- Ponad 77 tys. osób może stracić pracę w wyniku planowanych zwolnień grupowych w Polsce.
- Sektor publiczny i prywatny dotknięte redukcjami etatów, m.in. PKP Cargo, Poczta Polska, Makro, Fujitsu, Shell, Heineken, Aldi.
- Kraków w szczególnie trudnej sytuacji, gdzie zwolnienia mogą dotknąć blisko 4 tys. osób, głównie w branżach IT, księgowości i obsługi klienta.
Grupowe zwolnienia w sektorze publicznym i prywatnym!
Jak pisze RMF24 najwięcej zwolnień grupowych deklaruje sektor publicznych, m.in. PKP Cargo, czy Poczta Polska. Wymieniono także firmy prywatne, takie jak Makro, które planuje likwidacje hal w Rybniku, Słupsku, Toruniu i Zabrzu. Również koncern informatyczny Fujitusu planuje zwolnienia 800 osób.
Na portalu czytamy, że najwięcej deklarowanych zwolnień grupowych jest w Krakowie, z danych Grodzkiego Urzędu Pracy wynika, ze od 1 stycznia do 25 września redukcje zatrudnienia łącznie 3903 osób, zgłosiło 29 zakładów pracy. Zwolnienia mają szczególnie uderzyć w branżę IT.
W Krakowie zwalniać będzie m.in. Shell Polska (likwidacja 250 etatow), Heineken Polska (likwidacja 500-700 miejsc pracy w Krakowie w związku z przeniesieniem części działalności do Indii), oraz Aldi; które rozważa redukcję ok. 100 etatów.

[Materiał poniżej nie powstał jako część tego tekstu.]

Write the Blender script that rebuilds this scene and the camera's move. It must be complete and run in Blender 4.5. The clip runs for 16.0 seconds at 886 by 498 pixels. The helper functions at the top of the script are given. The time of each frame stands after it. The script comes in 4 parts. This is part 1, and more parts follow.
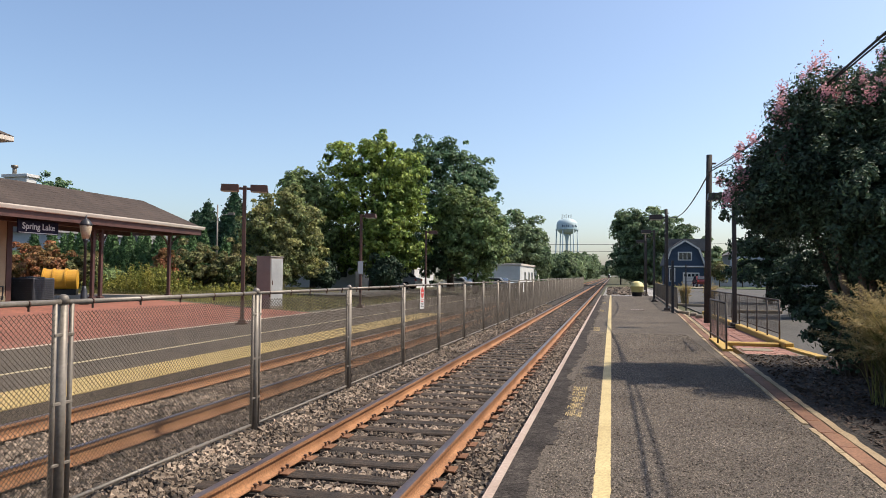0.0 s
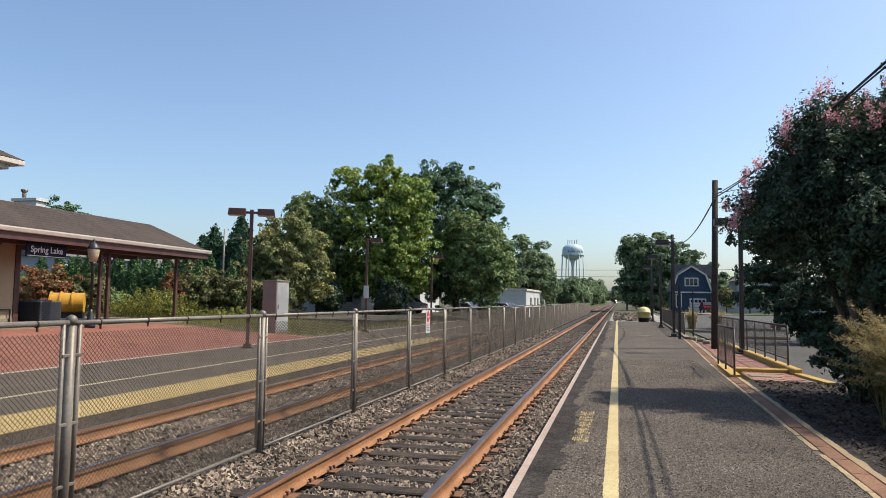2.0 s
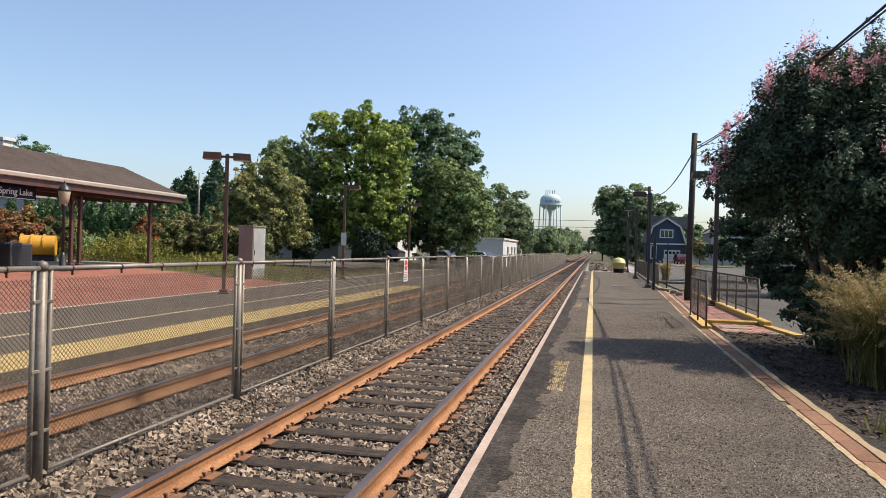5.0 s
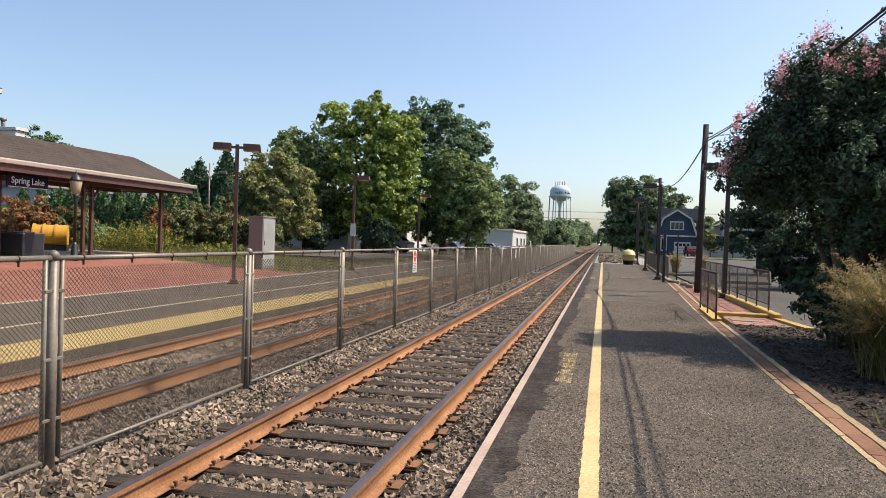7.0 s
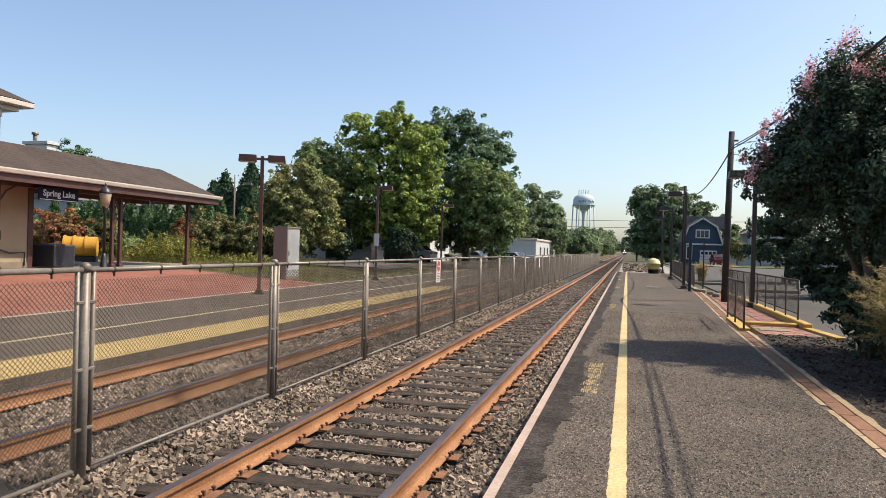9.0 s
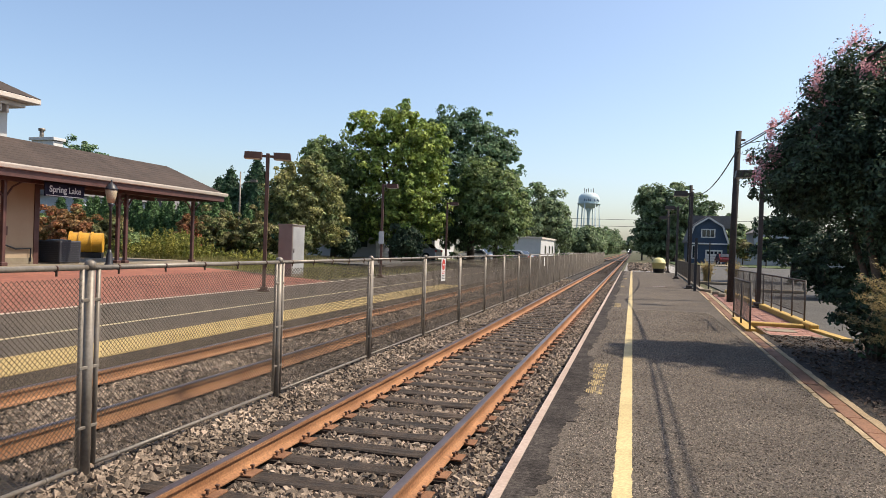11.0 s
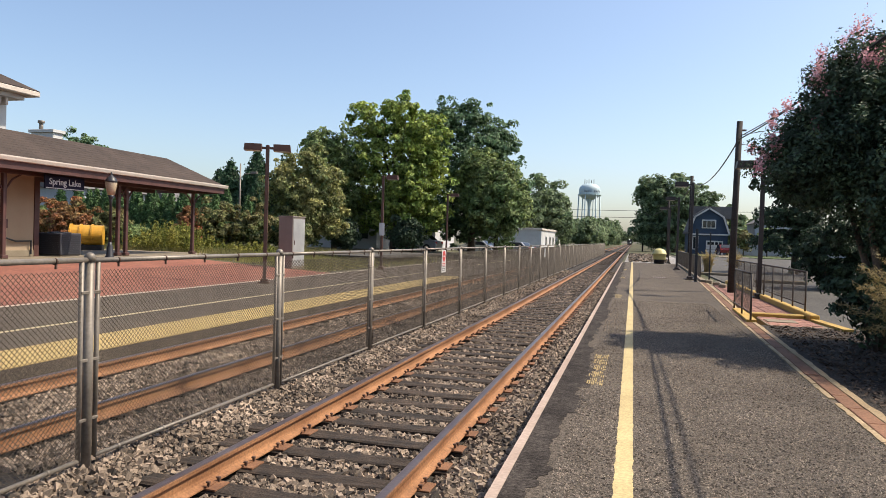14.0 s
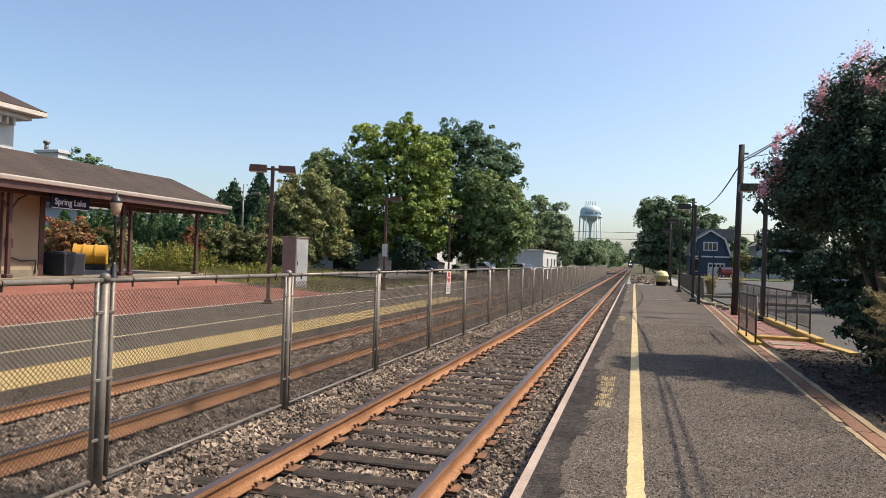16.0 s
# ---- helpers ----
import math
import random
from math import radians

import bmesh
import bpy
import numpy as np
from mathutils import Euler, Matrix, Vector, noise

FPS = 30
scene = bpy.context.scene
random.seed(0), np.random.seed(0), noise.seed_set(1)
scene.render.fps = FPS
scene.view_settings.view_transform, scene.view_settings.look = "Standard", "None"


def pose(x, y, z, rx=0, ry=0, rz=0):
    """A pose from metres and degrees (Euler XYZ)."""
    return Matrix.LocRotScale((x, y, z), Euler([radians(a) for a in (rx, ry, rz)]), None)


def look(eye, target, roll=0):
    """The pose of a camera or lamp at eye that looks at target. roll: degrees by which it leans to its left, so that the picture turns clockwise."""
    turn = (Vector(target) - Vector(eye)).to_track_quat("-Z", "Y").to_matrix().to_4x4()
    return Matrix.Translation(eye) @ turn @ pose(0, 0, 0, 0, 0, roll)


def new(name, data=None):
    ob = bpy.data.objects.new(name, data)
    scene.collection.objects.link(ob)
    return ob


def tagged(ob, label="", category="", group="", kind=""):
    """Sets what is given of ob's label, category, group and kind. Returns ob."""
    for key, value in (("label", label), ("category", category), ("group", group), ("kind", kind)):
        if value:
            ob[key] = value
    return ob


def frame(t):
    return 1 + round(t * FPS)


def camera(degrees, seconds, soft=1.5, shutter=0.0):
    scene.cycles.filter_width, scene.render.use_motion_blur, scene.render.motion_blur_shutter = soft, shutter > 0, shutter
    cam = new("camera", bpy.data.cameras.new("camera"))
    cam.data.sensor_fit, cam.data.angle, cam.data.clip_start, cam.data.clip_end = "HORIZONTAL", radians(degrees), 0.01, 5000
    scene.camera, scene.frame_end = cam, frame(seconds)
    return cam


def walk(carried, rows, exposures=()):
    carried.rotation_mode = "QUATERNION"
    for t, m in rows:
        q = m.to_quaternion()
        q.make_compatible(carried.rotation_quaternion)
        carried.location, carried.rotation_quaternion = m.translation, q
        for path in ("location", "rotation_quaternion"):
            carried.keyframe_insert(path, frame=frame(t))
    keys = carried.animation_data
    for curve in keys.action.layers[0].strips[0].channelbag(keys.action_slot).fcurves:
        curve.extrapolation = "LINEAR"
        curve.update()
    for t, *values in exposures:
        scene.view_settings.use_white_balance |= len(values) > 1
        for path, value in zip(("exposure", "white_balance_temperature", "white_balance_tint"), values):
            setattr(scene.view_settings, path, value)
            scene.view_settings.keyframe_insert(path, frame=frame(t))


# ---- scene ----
cam = camera(65.0, 16.0, 0.7)
PATH = (
    (0, pose(0.033, -0.020, 1.747, 92.116, -0.579, 13.614)),
    (0.5, pose(0.029, -0.020, 1.739, 92.668, 0.392, 13.437)),
    (1, pose(0.048, -0.049, 1.736, 96.012, -0.084, 14.122)),
    (1.5, pose(0.023, -0.029, 1.728, 94.912, -0.515, 13.807)),
    (2, pose(0.028, -0.037, 1.723, 94.178, -0.784, 14.069)),
    (2.5, pose(0.030, -0.035, 1.729, 93.267, -0.379, 14.324)),
    (3, pose(0.017, -0.019, 1.732, 93.519, -0.842, 14.291)),
    (3.5, pose(0.015, -0.012, 1.747, 93.255, -1.108, 13.588)),
    (4, pose(0.000, -0.006, 1.742, 92.134, -1.444, 13.490)),
    (4.5, pose(-0.003, -0.002, 1.746, 91.136, -1.682, 12.788)),
    (5, pose(-0.003, 0.010, 1.748, 89.933, -1.633, 12.202)),
    (5.2, pose(-0.003, 0.014, 1.743, 89.523, -1.618, 12.204)),
    (7.3, pose(0.004, 0.012, 1.751, 89.178, -1.842, 13.037)),
    (7.5, pose(0.005, 0.007, 1.753, 89.279, -1.786, 13.081)),
    (8, pose(-0.000, 0.000, 1.758, 89.680, -1.556, 13.947)),
    (8.5, pose(-0.006, 0.003, 1.760, 89.849, -1.684, 14.448)),
    (9, pose(-0.008, 0.000, 1.756, 89.902, -1.584, 14.857)),
    (11.5, pose(-0.022, 0.030, 1.770, 89.588, -1.912, 15.276)),
    (12, pose(-0.021, 0.031, 1.770, 89.022, -2.041, 14.973)),
    (12.5, pose(-0.021, 0.029, 1.768, 88.961, -1.591, 15.096)),
    (13, pose(-0.023, 0.035, 1.770, 89.138, -1.716, 15.182)),
    (13.5, pose(-0.021, 0.039, 1.767, 89.195, -1.798, 15.060)),
    (14, pose(-0.024, 0.043, 1.770, 89.011, -1.759, 15.293)),
    (14.5, pose(-0.036, 0.035, 1.774, 89.251, -2.211, 15.354)),
    (15, pose(-0.051, 0.018, 1.782, 89.894, -2.322, 15.562)),
    (15.5, pose(-0.076, -0.009, 1.779, 90.110, -2.131, 15.776)),
    (16, pose(-0.090, -0.035, 1.774, 90.745, -1.996, 15.384)),
)
walk(cam, PATH, exposures=((0, 0.32, 6450, 10), (0.8, 0.26, 6250, 7), (3, 0.24, 6250, 7), (4.4, 0.37, 6550, 10), (7.5, 0.41, 6650, 10), (14, 0.39, 6650, 10), (16, 0.34, 6550, 10)))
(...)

RMF FM pisze również o bezrobociu w Łodzi - we wrześniu stopa bezrobocia wyniosła ponad 5 proc.
Grupowe zwolnienia mogą objąć branżę motoryzacyjną
Jak pisze Business Insider w obliczu zwolnień grupowych stoi także branża motoryzacyjna. Według danych Europejskiego Stowarzyszenia Producentów Części Motoryzacyjnych (CLEPA), w 2024 roku w Europie zlikwidowano 54 tysiące miejsc pracy, a sytuacja może się powtórzyć.
W rozmowie z Business Insderem, Tomasz Bęben, prezes Stowarzyszenia Dystrybutorów i Producentów Części Motoryzacyjnych (SDCM) oraz członek zarządu CLEPA, podkreślił, że problemy europejskiego przemysłu motoryzacyjnego mają bezpośredni wpływ na polski sektor części motoryzacyjnych. Polska jest jednym z największych eksporterów części i komponentów w Europie.
Pełzające bezrobocie? Skala zwolnień może być większa
Jak mówi w rozmowie z "Forbesem" dr Iwona Jarszoewska-Ignatowska, radczyni prawna i założycielka kancelarii People & Law specjalizującej się w prawie pracy, rzeczywista skala zwolnień w Polsce może być znacznie większa niż wynika to z urzędów pracy.
- Wszystko przez rosnące koszty pracy, automatyzację i przenoszenie procesów za granicę - mówi Katarzyna Lorenc, ekspertka do spraw rynku pracy z Buisness Center Club w rozmowie z Eską.
Z kolei pan Michał w rozmowie z Eską stwierdził, że zmienił się rynek pracy i wydłużyły się niektóre procesy rekrutacyjne. Jak sam mówi największe korporacje globalne rekrutują w pół roku, a gdzie indziej znalazł pracę w przeciągu tygodnia.